The potential energy curves (PECs) of the X²Π and A²Π electronic states of the SO⁺ ion are calculated using the complete active space self-consistent field method, which is followed by the internally contracted multireference configuration interaction (MRCI) approach for internuclear separations from 0.08 to 1.06 nm. The spin-orbit coupling effect on the spectroscopic parameters is included using the Breit-Pauli operator. To improve the quality of PECs and spin-orbit coupling constant (A0), core-valence correlation and scalar relativistic corrections are included. To obtain more reliable results, the PECs obtained by the MRCI calculations are corrected for size-extensivity errors by means of the Davidson modification (MRCI+Q). At the MRCI+Q/aug-cc-pV5Z+CV+DK level, the A0 values of the SO⁺(X²Π1/2, 3/2) and SO⁺(A²Π1/2, 3/2) are 362.13 and 58.16 cm⁻¹ when the aug-cc-pCVTZ basis set is used to calculate the spin-orbit coupling splitting, and the A0 of the SO⁺(X²Π1/2, 3/2) and SO⁺(A²Π1/2, 3/2) are 344.36 and 52.90 cm⁻¹ when the aug-cc-pVTZ basis set is used to calculate the spin-orbit coupling splitting. The conclusion is drawn that the core-valence correlations correction makes the A0 slightly larger.
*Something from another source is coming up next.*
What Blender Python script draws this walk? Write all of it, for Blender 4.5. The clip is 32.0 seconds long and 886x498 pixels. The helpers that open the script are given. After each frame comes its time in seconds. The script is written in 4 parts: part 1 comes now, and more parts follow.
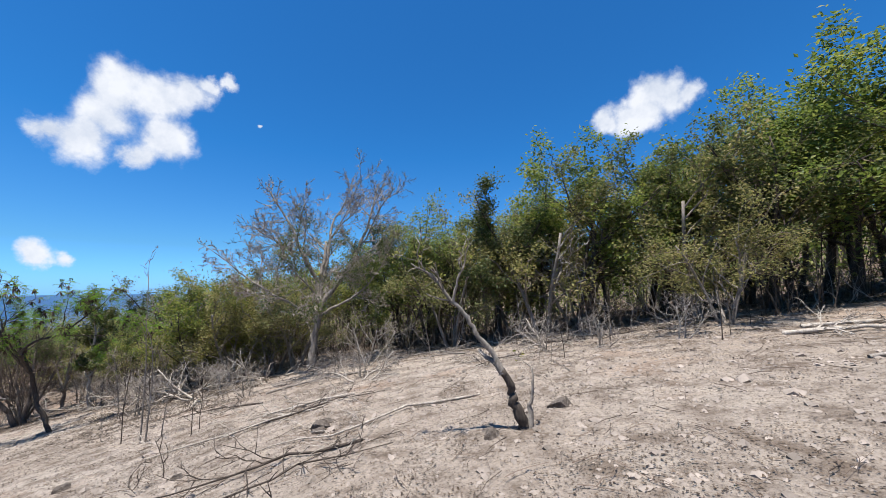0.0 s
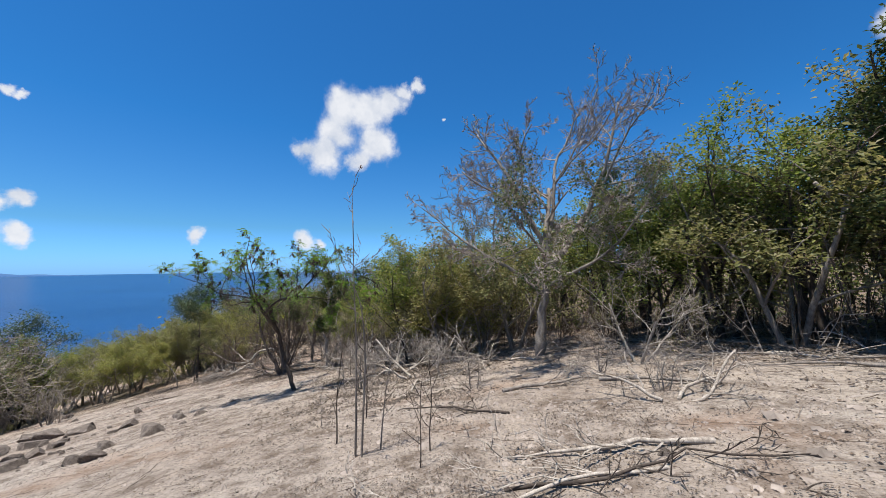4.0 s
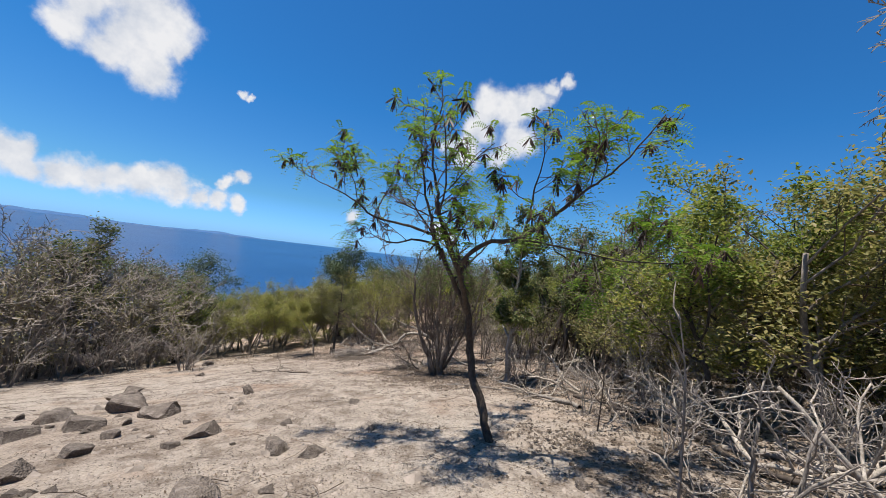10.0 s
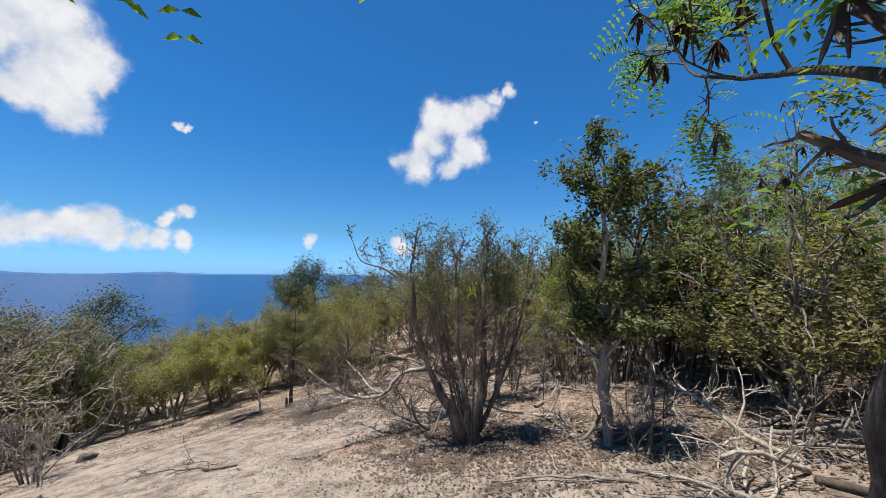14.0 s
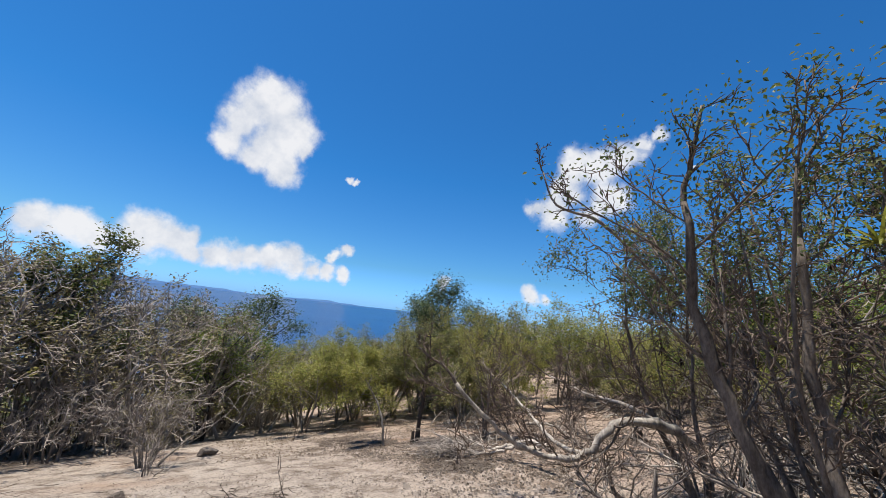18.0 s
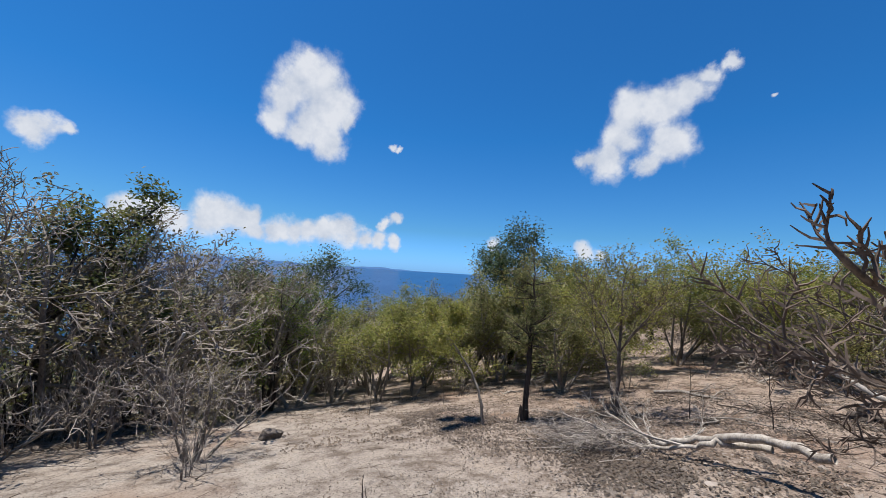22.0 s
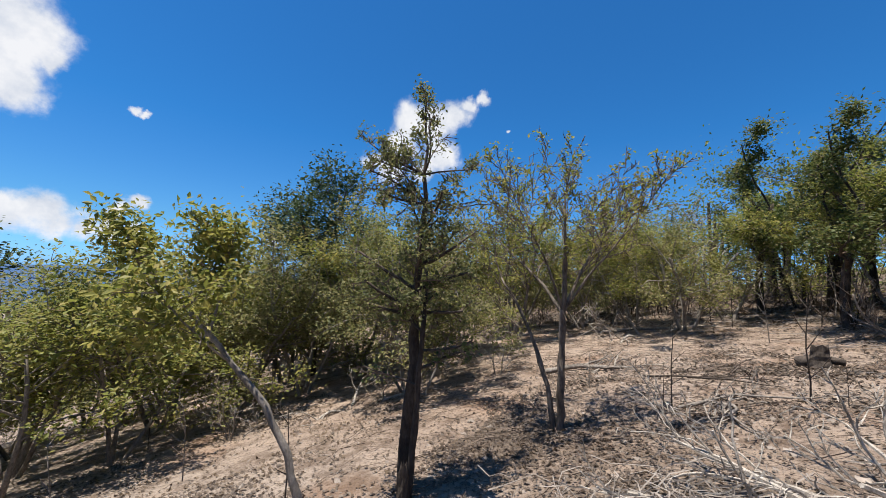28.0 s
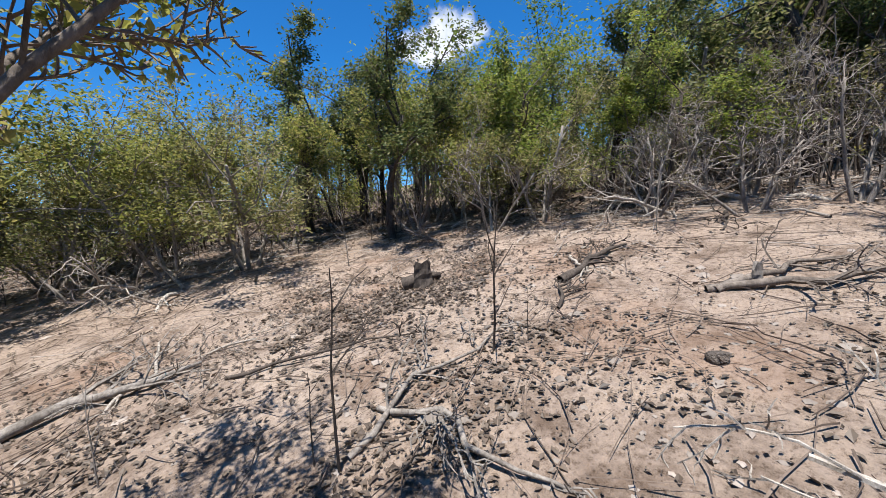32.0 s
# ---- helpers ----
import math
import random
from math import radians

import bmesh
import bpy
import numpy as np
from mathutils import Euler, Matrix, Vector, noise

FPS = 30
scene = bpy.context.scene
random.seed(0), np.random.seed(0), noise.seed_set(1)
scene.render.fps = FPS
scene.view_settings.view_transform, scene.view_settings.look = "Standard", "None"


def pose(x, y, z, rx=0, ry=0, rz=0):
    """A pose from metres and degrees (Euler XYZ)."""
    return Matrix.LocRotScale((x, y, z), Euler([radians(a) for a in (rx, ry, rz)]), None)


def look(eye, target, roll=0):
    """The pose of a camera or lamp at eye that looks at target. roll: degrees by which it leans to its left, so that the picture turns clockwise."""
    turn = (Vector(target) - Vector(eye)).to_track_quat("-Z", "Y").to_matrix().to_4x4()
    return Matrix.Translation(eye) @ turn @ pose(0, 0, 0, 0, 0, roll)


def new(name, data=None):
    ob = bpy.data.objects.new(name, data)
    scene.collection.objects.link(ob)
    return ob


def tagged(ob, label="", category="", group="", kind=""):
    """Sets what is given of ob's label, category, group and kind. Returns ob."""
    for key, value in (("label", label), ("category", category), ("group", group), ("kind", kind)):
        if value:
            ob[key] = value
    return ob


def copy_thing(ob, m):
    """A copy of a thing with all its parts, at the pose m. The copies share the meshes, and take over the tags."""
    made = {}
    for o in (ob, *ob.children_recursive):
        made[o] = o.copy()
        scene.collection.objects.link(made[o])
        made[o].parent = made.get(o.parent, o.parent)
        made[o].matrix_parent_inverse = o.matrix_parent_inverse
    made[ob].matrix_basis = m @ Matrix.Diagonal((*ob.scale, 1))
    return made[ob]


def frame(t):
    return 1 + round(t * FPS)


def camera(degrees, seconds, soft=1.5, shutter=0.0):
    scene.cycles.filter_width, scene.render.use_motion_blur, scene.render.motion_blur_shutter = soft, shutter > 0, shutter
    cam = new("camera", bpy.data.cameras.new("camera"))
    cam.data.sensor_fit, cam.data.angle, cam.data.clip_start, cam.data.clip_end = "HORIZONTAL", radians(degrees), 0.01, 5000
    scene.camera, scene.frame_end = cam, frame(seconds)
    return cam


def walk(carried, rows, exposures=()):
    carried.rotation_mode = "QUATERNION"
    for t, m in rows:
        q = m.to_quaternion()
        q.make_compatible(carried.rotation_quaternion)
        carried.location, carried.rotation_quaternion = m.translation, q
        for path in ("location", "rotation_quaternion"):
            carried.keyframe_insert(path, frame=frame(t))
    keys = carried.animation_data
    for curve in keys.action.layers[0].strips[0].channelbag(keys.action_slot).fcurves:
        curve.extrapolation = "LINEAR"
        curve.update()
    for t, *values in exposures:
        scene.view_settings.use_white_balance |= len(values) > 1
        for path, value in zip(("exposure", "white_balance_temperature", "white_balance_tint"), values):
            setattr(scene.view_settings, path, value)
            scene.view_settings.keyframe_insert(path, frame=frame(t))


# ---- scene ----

The spectroscopic results are obtained and compared with those reported in the literature. Excellent agreement exists between the present results and the measurements. The vibrational manifolds are calculated, and those of the first 30 vibrational states are reported for the J = 0 case. Comparison with the measurements shows that the present vibrational manifolds are both reliable and accurate.